There is a natural and universal tendency to overcompensate for treating such a grim subject by being funny about it. Many writers adopt a sardonic approach to grief and personal dissolution; don’t knock it, it does help to jolly one through the morbid details. As someone who’s been studying and reporting on death and dying for a decade, I have thumbed titles from The Dead Beat to Rest in Pieces and Smoke Gets in Your Eyes. Here’s a quick look at some titles of note:
Life After Death: The Art of the Obituary
Melbourne University Press
A lovely and comprehensive, thought-provoking survey of printed obituaries that gives this journalistic specialty its due. No one had really given thought to the cultural content and context of obits before, and the writer’s compelling style aptly illuminate his thoughts. It defines the genre, delineates it history and changing emphases, and Starck discusses how obituaries convey a given society’s values. After identifying the obituary’s golden age in the 1980s, the author goes on discuss who gets one, relates a few cautionary tales about the disasters of error and overlooked facts, and even provides an impromptu tutorial.

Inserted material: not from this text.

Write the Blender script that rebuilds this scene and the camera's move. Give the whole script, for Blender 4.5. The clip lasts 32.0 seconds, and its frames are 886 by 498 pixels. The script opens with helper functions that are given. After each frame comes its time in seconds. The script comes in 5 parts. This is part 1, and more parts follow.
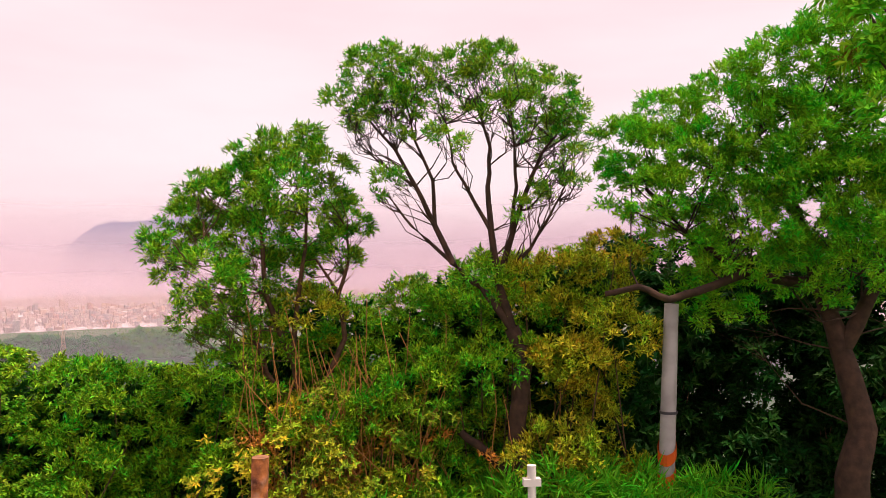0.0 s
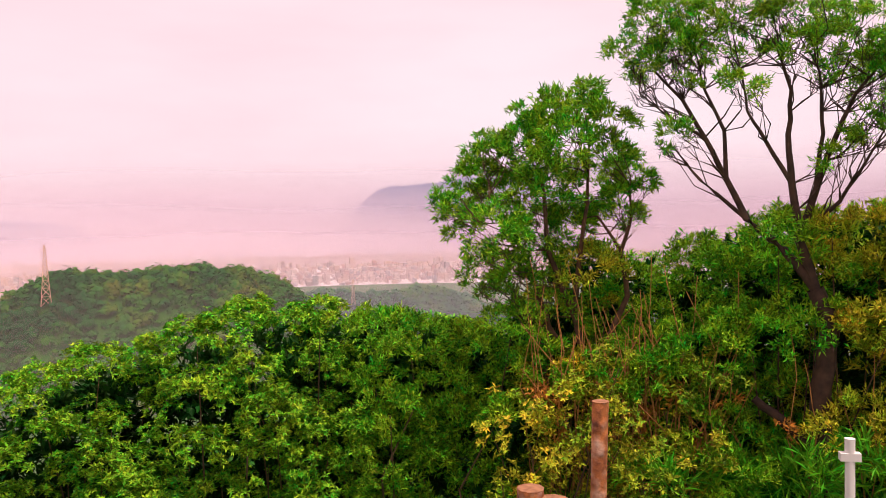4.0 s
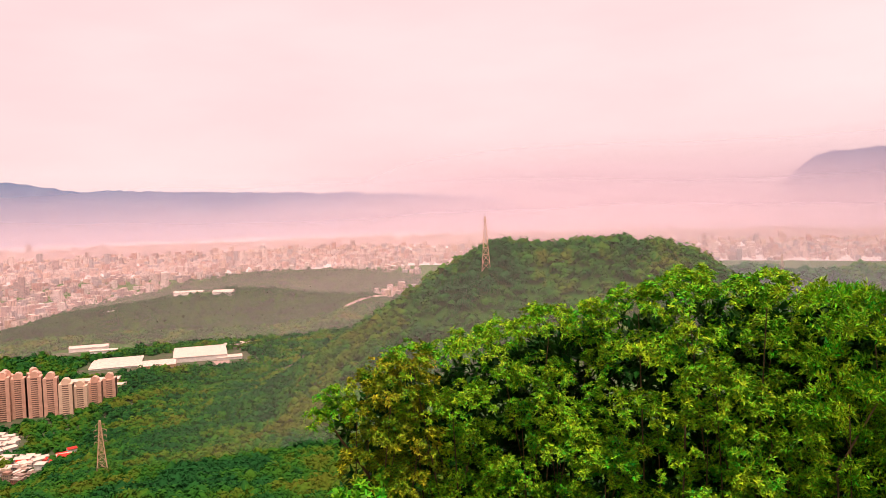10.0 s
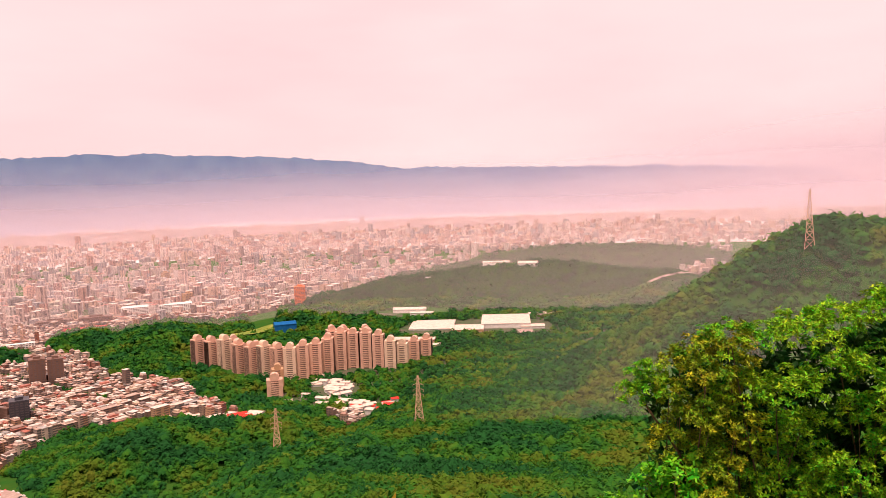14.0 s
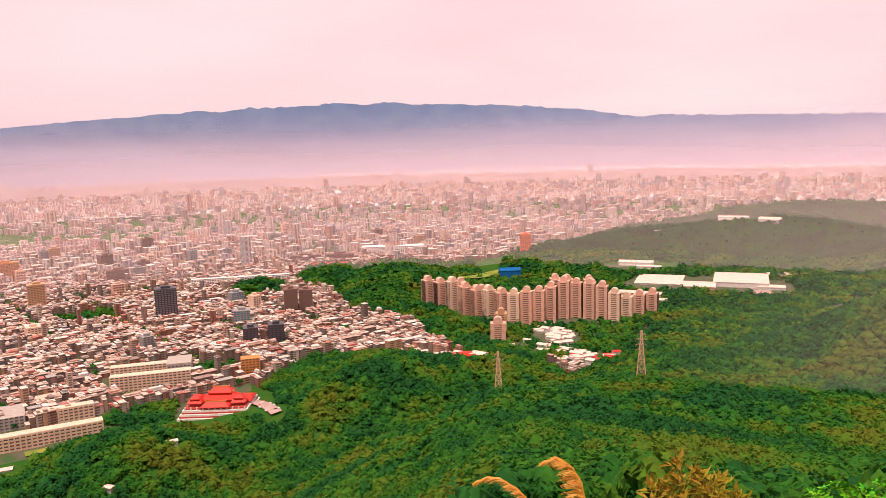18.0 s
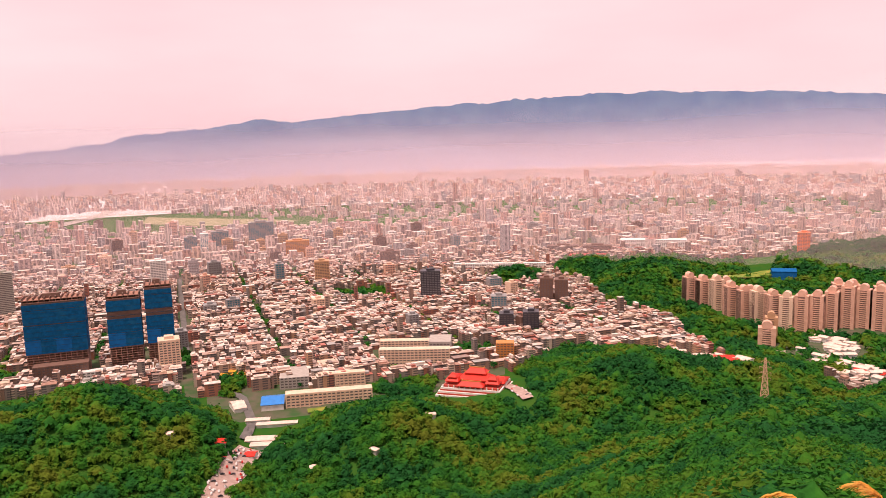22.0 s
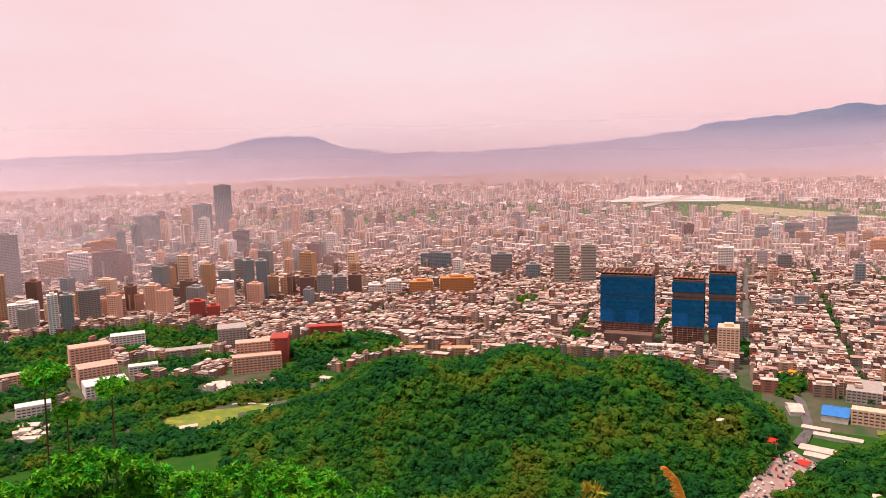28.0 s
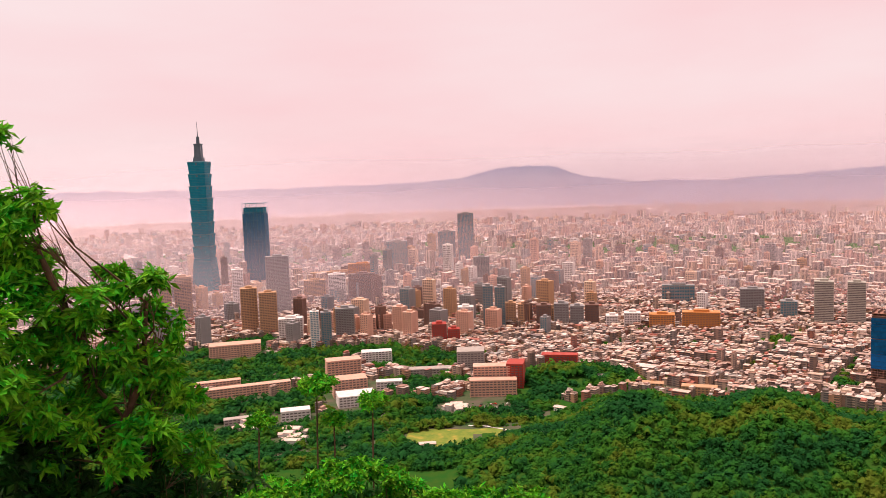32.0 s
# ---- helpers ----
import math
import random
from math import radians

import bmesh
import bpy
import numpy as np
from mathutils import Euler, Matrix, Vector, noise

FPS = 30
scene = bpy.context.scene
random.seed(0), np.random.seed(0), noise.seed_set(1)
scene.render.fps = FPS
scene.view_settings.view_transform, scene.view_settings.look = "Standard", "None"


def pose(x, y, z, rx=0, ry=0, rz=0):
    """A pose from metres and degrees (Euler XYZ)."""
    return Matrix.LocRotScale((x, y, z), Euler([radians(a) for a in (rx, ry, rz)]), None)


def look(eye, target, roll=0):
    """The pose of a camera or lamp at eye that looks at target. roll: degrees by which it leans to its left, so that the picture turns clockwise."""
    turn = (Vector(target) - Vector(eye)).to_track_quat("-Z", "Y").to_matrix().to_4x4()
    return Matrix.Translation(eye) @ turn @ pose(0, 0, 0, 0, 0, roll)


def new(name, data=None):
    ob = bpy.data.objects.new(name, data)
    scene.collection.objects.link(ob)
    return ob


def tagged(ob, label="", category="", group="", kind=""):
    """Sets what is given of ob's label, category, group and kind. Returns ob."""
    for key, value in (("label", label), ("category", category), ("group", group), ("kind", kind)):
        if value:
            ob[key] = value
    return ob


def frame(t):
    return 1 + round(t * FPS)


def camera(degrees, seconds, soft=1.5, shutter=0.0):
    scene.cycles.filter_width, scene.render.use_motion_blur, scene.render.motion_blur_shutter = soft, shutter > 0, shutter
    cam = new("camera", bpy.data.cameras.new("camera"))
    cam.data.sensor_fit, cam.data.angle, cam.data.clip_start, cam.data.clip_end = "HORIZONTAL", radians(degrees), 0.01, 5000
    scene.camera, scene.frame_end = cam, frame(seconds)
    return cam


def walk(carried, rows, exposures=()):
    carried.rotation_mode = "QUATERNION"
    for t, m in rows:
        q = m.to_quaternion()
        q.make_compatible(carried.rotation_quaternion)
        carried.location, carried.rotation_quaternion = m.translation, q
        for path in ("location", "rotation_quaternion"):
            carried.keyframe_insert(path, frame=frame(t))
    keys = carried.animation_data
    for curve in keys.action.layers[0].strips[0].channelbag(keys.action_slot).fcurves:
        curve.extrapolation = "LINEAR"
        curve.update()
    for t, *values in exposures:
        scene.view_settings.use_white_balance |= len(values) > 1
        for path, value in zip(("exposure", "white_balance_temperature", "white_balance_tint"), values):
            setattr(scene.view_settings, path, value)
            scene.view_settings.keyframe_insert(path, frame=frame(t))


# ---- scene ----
cam = camera(60.05, 32.0, soft=0.75)
EYE = 305.0  # height of the eye over the city's plain
# seconds, x, y, z from the turning point; yaw, pitch, roll in degrees
ROWS = [
    (0.0, -0.032, 0.651, 0.036, -6.18, 0.74, 0.74),
    (0.5, -0.051, 0.671, 0.030, -2.72, 0.32, 0.98),
    (1.0, -0.081, 0.678, 0.027, 1.33, 0.18, 1.13),
    (1.5, -0.111, 0.662, 0.027, 4.52, 0.14, 1.05),
    (2.0, -0.129, 0.655, 0.043, 6.43, -0.10, 1.16),
    (2.5, -0.157, 0.648, 0.038, 7.86, -0.30, 1.25),
    (4.5, -0.239, 0.642, -0.003, 15.53, -2.38, 1.10),
    (5.0, -0.254, 0.630, -0.005, 17.68, -2.59, 1.11),
    (5.5, -0.277, 0.609, -0.002, 19.85, -2.70, 1.20),
    (6.0, -0.313, 0.605, -0.008, 22.02, -2.92, 1.19),
    (6.5, -0.337, 0.598, -0.010, 23.98, -3.03, 1.19),
    (7.0, -0.350, 0.556, -0.017, 26.63, -3.08, 1.20),
    (7.5, -0.364, 0.542, -0.019, 29.73, -3.14, 1.29),
    (8.0, -0.367, 0.528, -0.014, 31.93, -3.20, 1.36),
    (8.5, -0.401, 0.510, -0.008, 35.37, -3.23, 1.61),
    (9.0, -0.401, 0.503, -0.010, 38.88, -3.25, 1.67),
    (9.5, -0.407, 0.486, -0.005, 41.49, -3.26, 1.72),
    (10.0, -0.423, 0.483, -0.009, 44.00, -3.29, 1.65),
    (10.5, -0.435, 0.462, -0.008, 46.70, -3.53, 1.56),
    (11.0, -0.432, 0.418, -0.004, 49.41, -3.92, 1.57),
    (11.5, -0.437, 0.404, -0.005, 51.99, -4.19, 1.53),
    (12.0, -0.434, 0.385, -0.010, 54.45, -4.46, 1.57),
    (12.5, -0.436, 0.373, -0.008, 56.76, -4.61, 1.66),
    (13.0, -0.460, 0.384, -0.020, 60.06, -4.60, 1.84),
    (13.5, -0.466, 0.387, -0.022, 63.18, -4.57, 1.95),
    (14.0, -0.441, 0.340, -0.023, 66.38, -4.54, 2.04),
    (14.5, -0.390, 0.273, -0.026, 68.89, -4.62, 2.16),
    (15.0, -0.435, 0.196, -0.005, 71.25, -5.18, 2.20),
    (15.5, -0.491, 0.152, -0.009, 73.67, -5.58, 2.31),
    (17.5, -0.694, 0.065, -0.079, 81.46, -7.43, 2.07),
    (18.0, -0.691, 0.051, -0.082, 83.27, -7.82, 1.59),
    (18.5, -0.639, 0.019, -0.058, 85.21, -7.94, 1.48),
    (19.0, -0.634, 0.011, -0.054, 87.53, -7.96, 1.36),
    (19.5, -0.629, 0.001, -0.054, 90.32, -7.99, 1.38),
    (20.0, -0.590, -0.022, -0.038, 92.50, -7.98, 1.45),
    (20.5, -0.579, -0.048, -0.020, 94.98, -7.96, 1.67),
    (21.0, -0.574, -0.076, -0.025, 97.55, -7.98, 1.81),
    (21.5, -0.572, -0.113, -0.038, 100.38, -7.99, 1.65),
    (22.0, -0.580, -0.140, -0.039, 102.49, -7.98, 1.72),
    (22.5, -0.584, -0.185, -0.034, 106.49, -7.99, 1.89),
    (23.0, -0.583, -0.227, -0.027, 110.42, -7.99, 1.89),
    (23.5, -0.575, -0.274, -0.021, 114.93, -7.96, 2.25),
    (24.0, -0.564, -0.311, -0.018, 118.70, -7.92, 2.43),
    (24.5, -0.551, -0.343, -0.016, 121.86, -7.89, 2.40),
    (25.0, -0.533, -0.375, -0.018, 125.03, -7.86, 2.39),
    (25.5, -0.512, -0.408, -0.020, 128.26, -7.86, 2.38),
    (27.5, -0.412, -0.534, -0.029, 140.19, -7.80, 1.65),
    (28.0, -0.381, -0.570, -0.018, 143.57, -7.72, 1.61),
    (28.5, -0.357, -0.561, -0.002, 146.26, -7.52, 1.77),
    (29.0, -0.321, -0.551, 0.010, 148.40, -7.14, 1.57),
    (29.5, -0.295, -0.547, 0.004, 150.61, -6.93, 1.04),
    (30.0, -0.276, -0.564, 0.007, 153.19, -6.74, 1.16),
    (30.5, -0.260, -0.572, 0.007, 155.38, -6.41, 1.28),
    (31.0, -0.239, -0.586, 0.007, 157.25, -6.05, 1.43),
    (31.5, -0.221, -0.597, 0.016, 159.32, -5.55, 1.56),
    (32.0, -0.210, -0.606, 0.014, 161.26, -5.02, 2.09),
]
EXPOSURES = [(0.0, 0.1, 6300, 14), (2.0, 0.05, 6150, 17), (6.0, 0.03, 6450, 18), (10.0, 0.02, 6750, 18), (14.0, 0.02, 6780, 18), (19.0, 0.0, 6560, 18), (24.0, -0.04, 6500, 17), (28.0, -0.1, 6380, 15), (32.0, -0.1, 6480, 15)]  # seconds, stops, kelvin, tint
walk(cam, [(t, pose(x, y, EYE + z, 90 + pitch, roll, yaw)) for t, x, y, z, yaw, pitch, roll in ROWS], EXPOSURES)

# ---- light ----
world = bpy.data.worlds.new("overcast_sky")
scene.world = world
world.use_nodes = True
wn, wl = world.node_tree.nodes, world.node_tree.links
wn.clear()
SUN_UP, SUN_TURN = radians(73), radians(120)
w_out, w_bg = wn.new("ShaderNodeOutputWorld"), wn.new("ShaderNodeBackground")
w_sky = wn.new("ShaderNodeTexSky")
w_sky.sky_type, w_sky.sun_disc, w_sky.sun_elevation, w_sky.sun_rotation = "NISHITA", False, SUN_UP, SUN_TURN
w_co, w_map, w_noise = wn.new("ShaderNodeTexCoord"), wn.new("ShaderNodeMapping"), wn.new("ShaderNodeTexNoise")
w_map.inputs["Scale"].default_value = (1.0, 1.0, 4.0)
w_noise.inputs["Scale"].default_value, w_noise.inputs["Detail"].default_value = 1.6, 5
w_ramp = wn.new("ShaderNodeValToRGB")
w_ramp.color_ramp.elements[0].position, w_ramp.color_ramp.elements[1].position = 0.3, 0.7
w_ramp.color_ramp.elements[0].color = (1.0, 0.66, 0.66, 1)
w_ramp.color_ramp.elements[1].color = (1.0, 0.82, 0.80, 1)
w_scale = wn.new("ShaderNodeVectorMath")
w_scale.operation = "SCALE"
w_scale.inputs["Scale"].default_value = 0.06
w_mix = wn.new("ShaderNodeMix")
w_mix.data_type = "RGBA"
w_mix.inputs["Factor"].default_value = 0.93
wl.new(w_co.outputs["Generated"], w_map.inputs["Vector"])
wl.new(w_map.outputs["Vector"], w_noise.inputs["Vector"])
wl.new(w_noise.outputs["Fac"], w_ramp.inputs["Fac"])
wl.new(w_sky.outputs["Color"], w_scale.inputs[0])
wl.new(w_scale.outputs["Vector"], w_mix.inputs["A"])
wl.new(w_ramp.outputs["Color"], w_mix.inputs["B"])
wl.new(w_mix.outputs["Result"], w_bg.inputs["Color"])
wl.new(w_bg.outputs["Background"], w_out.inputs["Surface"])
w_bg.inputs["Strength"].default_value = 1.08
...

Advice for Future Corpses and Those Who Love Them: A Practical Perspective on Death and Dying
Some common-sense talk about the end of life. Tisdale is a former nurse and a Buddhist; both these influences combine to make Advice a good bedside book for those prepared to face facts. Though she somewhat decries her Buddhist perspective, it thoroughly informs everything in the book, which is fine. Tisdale walks us through the physical, mental, emotional, and spiritual aspects of the end of life, step by step in clear and coherent detail. It is overwritten in parts; there are passages where she is simply laboring too hard, being too obvious — but it’s better that than the opposite.
The best part of the book is the back, with its practical checklists and discussions of everything from making a death plan to advance directives, organ and tissue donation, and assisted death. How many ways are there to dispose of one’s body? We hear about it all, including mycocremation, alkaline hydrolysis, promession (freeze-drying), cadaver donation, and even plastination (for those of you who might want to be on display posthumously, perhaps in the foyer).
Obituaries in American Culture
University Press of Mississippi
Exhaustive research led Hume to a remarkable set of observations about American character as expressed through obituaries. A wonderful blend of history, sociology, and cultural anthropology, it makes the case that these commemorative summaries have much to teach us about our nature and our aspirations.